- Objective: For each line of the data below that holds "objects", copy the line.

- Data extract:
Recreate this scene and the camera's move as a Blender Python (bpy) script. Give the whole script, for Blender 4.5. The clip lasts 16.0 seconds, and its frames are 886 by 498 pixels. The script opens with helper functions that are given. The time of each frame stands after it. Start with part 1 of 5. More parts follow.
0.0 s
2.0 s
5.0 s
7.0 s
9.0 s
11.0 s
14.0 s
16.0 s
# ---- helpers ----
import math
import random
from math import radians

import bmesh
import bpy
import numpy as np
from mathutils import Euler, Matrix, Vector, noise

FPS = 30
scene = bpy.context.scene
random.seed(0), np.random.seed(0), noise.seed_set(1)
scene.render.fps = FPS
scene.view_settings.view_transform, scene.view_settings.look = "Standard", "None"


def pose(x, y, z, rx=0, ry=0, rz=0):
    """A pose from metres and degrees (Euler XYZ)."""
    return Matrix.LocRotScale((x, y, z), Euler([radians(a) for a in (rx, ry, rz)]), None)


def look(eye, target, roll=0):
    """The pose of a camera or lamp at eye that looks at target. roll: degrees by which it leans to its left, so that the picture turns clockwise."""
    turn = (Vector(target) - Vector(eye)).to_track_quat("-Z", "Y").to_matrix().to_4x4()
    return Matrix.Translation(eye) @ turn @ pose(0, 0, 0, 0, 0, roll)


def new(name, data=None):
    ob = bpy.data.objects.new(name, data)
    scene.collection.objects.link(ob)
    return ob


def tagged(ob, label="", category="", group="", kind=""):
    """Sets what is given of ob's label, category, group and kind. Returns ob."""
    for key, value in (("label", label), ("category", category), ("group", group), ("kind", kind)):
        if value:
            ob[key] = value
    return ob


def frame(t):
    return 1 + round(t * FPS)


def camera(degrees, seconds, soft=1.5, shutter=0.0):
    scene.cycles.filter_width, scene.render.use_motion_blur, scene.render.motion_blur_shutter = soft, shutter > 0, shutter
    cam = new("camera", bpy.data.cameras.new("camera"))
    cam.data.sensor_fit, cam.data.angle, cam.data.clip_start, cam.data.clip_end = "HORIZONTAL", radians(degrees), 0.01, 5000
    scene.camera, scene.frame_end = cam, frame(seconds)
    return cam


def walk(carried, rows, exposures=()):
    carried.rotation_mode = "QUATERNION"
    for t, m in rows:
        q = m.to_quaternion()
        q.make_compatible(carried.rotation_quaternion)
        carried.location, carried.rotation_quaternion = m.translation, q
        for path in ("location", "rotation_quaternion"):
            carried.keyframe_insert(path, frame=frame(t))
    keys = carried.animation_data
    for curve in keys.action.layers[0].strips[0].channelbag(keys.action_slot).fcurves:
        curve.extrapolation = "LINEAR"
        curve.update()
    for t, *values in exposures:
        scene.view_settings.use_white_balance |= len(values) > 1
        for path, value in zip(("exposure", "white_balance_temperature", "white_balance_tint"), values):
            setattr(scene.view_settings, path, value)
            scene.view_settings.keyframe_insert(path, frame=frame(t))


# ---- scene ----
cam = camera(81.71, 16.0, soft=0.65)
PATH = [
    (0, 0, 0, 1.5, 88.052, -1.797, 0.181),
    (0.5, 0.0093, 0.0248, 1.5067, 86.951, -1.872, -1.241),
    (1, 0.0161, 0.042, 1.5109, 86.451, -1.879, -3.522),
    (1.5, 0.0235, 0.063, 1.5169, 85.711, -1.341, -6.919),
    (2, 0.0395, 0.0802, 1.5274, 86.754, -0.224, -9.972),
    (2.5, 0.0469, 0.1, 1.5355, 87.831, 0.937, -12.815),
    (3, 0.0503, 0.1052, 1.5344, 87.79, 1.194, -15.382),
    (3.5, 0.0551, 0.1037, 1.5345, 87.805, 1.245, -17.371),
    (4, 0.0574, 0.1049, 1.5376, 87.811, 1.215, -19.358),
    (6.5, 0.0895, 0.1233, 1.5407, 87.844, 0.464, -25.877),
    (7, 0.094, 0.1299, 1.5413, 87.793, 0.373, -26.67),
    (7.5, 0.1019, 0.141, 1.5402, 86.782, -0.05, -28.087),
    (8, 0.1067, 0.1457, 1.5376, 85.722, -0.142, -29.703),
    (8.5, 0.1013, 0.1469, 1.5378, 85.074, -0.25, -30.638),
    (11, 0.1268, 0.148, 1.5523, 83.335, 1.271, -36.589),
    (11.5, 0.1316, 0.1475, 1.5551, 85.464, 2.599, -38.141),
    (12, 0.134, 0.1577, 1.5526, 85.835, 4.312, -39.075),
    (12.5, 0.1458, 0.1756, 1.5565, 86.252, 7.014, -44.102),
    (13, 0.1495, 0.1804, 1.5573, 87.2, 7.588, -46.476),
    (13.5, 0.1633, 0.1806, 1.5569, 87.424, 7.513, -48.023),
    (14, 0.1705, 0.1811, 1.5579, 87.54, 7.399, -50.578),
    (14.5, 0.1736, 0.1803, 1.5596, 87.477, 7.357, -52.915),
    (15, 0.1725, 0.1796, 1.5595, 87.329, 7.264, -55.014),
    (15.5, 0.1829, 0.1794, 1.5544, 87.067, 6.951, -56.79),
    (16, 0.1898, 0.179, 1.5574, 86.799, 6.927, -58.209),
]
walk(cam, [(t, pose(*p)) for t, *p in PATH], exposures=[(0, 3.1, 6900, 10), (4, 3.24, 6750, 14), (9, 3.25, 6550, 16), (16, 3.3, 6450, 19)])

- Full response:
    ob = bpy.data.objects.new(name, data)
    scene.collection.objects.link(ob)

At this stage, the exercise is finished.